SUPPLIED DATA
::::::
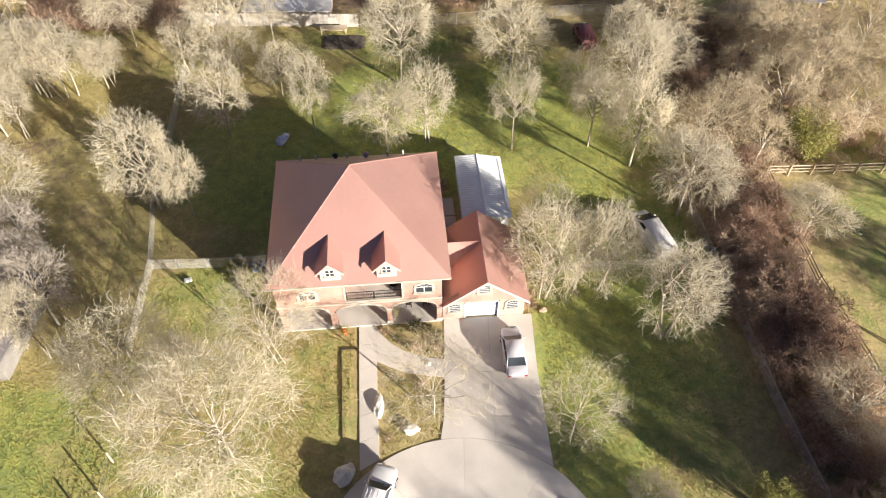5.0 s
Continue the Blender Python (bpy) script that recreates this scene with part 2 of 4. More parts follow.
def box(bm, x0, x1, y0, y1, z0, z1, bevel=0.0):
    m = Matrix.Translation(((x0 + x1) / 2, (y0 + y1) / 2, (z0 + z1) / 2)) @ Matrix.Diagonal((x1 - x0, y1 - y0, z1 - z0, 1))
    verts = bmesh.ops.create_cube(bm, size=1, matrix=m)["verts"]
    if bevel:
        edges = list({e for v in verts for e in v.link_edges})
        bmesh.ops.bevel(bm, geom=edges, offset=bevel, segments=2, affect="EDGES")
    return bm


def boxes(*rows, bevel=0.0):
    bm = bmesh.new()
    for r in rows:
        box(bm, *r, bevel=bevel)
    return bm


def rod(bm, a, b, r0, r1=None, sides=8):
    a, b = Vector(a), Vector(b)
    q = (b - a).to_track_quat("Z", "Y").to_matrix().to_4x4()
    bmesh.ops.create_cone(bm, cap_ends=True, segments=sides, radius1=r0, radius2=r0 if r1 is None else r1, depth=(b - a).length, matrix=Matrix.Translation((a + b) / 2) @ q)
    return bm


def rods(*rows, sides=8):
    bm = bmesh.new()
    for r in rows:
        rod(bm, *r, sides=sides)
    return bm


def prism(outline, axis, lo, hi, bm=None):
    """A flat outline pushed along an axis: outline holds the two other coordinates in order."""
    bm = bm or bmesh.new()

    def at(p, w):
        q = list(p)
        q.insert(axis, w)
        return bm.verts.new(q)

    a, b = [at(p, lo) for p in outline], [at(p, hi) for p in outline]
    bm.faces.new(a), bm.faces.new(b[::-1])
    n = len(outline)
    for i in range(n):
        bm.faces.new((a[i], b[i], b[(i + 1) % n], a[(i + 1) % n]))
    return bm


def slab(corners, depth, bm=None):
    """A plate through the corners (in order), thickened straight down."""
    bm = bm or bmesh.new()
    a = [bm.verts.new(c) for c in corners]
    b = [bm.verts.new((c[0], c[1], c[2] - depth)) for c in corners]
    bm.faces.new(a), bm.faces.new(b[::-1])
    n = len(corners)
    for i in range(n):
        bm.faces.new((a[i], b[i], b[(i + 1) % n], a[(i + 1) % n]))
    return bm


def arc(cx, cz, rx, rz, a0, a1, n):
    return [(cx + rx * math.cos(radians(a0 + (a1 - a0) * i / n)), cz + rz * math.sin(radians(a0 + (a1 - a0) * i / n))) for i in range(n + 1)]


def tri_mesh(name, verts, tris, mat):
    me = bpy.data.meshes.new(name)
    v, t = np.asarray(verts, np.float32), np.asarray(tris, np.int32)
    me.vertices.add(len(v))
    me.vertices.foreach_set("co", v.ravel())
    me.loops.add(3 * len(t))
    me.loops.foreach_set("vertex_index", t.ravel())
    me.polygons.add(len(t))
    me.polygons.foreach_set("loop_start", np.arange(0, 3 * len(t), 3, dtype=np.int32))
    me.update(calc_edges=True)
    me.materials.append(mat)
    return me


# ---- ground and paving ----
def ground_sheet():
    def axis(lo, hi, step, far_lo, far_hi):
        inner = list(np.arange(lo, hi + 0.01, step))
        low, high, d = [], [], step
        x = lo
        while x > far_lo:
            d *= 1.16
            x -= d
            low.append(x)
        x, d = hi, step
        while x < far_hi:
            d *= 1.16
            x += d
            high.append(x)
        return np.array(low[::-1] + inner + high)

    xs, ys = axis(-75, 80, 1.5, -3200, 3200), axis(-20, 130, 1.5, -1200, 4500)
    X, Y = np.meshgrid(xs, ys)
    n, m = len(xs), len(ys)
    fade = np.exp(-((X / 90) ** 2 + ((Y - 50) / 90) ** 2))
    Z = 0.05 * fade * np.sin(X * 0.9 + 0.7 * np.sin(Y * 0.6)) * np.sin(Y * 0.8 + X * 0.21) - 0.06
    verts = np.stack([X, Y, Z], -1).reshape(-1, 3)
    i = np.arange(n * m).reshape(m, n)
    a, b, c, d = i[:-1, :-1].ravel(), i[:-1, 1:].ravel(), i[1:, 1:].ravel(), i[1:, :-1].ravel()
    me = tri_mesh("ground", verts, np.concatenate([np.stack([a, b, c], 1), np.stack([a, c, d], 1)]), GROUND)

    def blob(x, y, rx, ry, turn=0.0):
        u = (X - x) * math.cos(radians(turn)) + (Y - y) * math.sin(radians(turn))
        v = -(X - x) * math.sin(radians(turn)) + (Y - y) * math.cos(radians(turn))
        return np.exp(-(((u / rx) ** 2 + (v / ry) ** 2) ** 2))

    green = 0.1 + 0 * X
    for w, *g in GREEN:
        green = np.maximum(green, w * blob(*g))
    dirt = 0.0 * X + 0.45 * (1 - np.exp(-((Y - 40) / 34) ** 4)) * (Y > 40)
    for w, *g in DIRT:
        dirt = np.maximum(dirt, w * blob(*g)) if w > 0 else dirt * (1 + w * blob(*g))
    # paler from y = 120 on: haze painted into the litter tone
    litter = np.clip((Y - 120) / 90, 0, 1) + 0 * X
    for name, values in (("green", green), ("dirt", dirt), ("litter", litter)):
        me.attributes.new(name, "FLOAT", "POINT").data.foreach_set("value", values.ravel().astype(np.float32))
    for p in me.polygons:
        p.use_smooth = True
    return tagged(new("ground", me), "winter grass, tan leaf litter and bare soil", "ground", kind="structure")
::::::
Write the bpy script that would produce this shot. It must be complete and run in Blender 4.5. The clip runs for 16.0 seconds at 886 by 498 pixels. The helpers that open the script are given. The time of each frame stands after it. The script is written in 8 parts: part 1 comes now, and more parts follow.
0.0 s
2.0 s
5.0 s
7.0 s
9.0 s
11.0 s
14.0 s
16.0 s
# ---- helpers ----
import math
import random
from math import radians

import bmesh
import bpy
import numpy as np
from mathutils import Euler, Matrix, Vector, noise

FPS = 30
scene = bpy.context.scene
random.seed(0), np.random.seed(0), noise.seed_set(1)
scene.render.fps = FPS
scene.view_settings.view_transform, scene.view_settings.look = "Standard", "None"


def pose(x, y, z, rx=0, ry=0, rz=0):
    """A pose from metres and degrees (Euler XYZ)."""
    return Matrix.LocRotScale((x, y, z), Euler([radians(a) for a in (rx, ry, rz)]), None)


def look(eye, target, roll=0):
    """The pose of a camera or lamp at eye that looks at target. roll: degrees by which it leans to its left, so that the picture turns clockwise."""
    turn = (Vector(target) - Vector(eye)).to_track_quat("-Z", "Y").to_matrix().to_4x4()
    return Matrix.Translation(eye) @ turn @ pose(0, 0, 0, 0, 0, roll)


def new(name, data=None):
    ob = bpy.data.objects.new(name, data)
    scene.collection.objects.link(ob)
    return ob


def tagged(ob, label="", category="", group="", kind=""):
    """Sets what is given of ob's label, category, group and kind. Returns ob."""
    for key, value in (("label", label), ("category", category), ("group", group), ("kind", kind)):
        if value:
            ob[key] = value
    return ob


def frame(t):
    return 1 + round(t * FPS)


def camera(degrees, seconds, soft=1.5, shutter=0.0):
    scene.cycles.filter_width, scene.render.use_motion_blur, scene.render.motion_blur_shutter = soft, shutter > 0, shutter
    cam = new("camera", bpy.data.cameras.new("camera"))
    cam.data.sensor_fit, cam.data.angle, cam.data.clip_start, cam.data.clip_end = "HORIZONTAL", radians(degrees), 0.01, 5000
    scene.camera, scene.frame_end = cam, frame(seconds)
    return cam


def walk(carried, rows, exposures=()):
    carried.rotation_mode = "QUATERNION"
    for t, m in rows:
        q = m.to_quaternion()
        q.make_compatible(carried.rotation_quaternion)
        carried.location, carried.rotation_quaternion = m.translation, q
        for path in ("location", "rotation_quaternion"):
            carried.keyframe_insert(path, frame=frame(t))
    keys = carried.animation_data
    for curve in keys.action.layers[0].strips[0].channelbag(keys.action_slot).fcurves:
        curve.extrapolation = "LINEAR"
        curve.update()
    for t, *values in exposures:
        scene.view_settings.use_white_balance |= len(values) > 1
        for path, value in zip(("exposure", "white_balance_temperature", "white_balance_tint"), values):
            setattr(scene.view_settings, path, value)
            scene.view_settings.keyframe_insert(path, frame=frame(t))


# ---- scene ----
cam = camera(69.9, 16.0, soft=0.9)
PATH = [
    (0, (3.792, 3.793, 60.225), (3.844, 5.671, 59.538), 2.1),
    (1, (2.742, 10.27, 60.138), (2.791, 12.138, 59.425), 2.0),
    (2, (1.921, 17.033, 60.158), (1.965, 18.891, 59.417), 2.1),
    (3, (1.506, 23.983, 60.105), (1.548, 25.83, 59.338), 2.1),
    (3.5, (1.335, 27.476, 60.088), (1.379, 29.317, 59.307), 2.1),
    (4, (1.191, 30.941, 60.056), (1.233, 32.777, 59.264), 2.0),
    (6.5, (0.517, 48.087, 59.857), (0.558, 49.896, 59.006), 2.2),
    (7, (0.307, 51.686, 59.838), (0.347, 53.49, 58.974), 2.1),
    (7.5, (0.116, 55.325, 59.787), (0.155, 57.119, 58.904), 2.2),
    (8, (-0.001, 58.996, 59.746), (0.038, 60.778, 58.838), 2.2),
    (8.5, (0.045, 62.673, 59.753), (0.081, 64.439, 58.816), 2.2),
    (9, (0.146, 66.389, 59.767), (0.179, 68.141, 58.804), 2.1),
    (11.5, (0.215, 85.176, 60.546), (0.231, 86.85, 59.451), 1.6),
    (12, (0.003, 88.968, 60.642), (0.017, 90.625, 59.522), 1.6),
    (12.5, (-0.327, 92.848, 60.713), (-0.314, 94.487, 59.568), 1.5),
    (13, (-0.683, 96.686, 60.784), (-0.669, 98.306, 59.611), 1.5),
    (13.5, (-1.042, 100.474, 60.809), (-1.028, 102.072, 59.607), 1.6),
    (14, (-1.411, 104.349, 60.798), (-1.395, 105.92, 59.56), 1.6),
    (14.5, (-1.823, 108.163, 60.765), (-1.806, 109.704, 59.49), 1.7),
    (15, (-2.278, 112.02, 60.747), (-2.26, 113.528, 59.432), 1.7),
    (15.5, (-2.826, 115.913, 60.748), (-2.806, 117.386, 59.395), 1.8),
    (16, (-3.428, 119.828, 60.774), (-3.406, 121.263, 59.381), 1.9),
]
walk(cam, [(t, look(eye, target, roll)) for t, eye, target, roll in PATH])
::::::
REQUIREMENT
Reproduce only the lines from the one containing "Continue the Blender" through the one containing "return bm.verts.new(q)", inclusive of both.

FINAL RESULT
Continue the Blender Python (bpy) script that recreates this scene with part 2 of 4. More parts follow.
def box(bm, x0, x1, y0, y1, z0, z1, bevel=0.0):
    m = Matrix.Translation(((x0 + x1) / 2, (y0 + y1) / 2, (z0 + z1) / 2)) @ Matrix.Diagonal((x1 - x0, y1 - y0, z1 - z0, 1))
    verts = bmesh.ops.create_cube(bm, size=1, matrix=m)["verts"]
    if bevel:
        edges = list({e for v in verts for e in v.link_edges})
        bmesh.ops.bevel(bm, geom=edges, offset=bevel, segments=2, affect="EDGES")
    return bm


def boxes(*rows, bevel=0.0):
    bm = bmesh.new()
    for r in rows:
        box(bm, *r, bevel=bevel)
    return bm


def rod(bm, a, b, r0, r1=None, sides=8):
    a, b = Vector(a), Vector(b)
    q = (b - a).to_track_quat("Z", "Y").to_matrix().to_4x4()
    bmesh.ops.create_cone(bm, cap_ends=True, segments=sides, radius1=r0, radius2=r0 if r1 is None else r1, depth=(b - a).length, matrix=Matrix.Translation((a + b) / 2) @ q)
    return bm


def rods(*rows, sides=8):
    bm = bmesh.new()
    for r in rows:
        rod(bm, *r, sides=sides)
    return bm


def prism(outline, axis, lo, hi, bm=None):
    """A flat outline pushed along an axis: outline holds the two other coordinates in order."""
    bm = bm or bmesh.new()

    def at(p, w):
        q = list(p)
        q.insert(axis, w)
        return bm.verts.new(q)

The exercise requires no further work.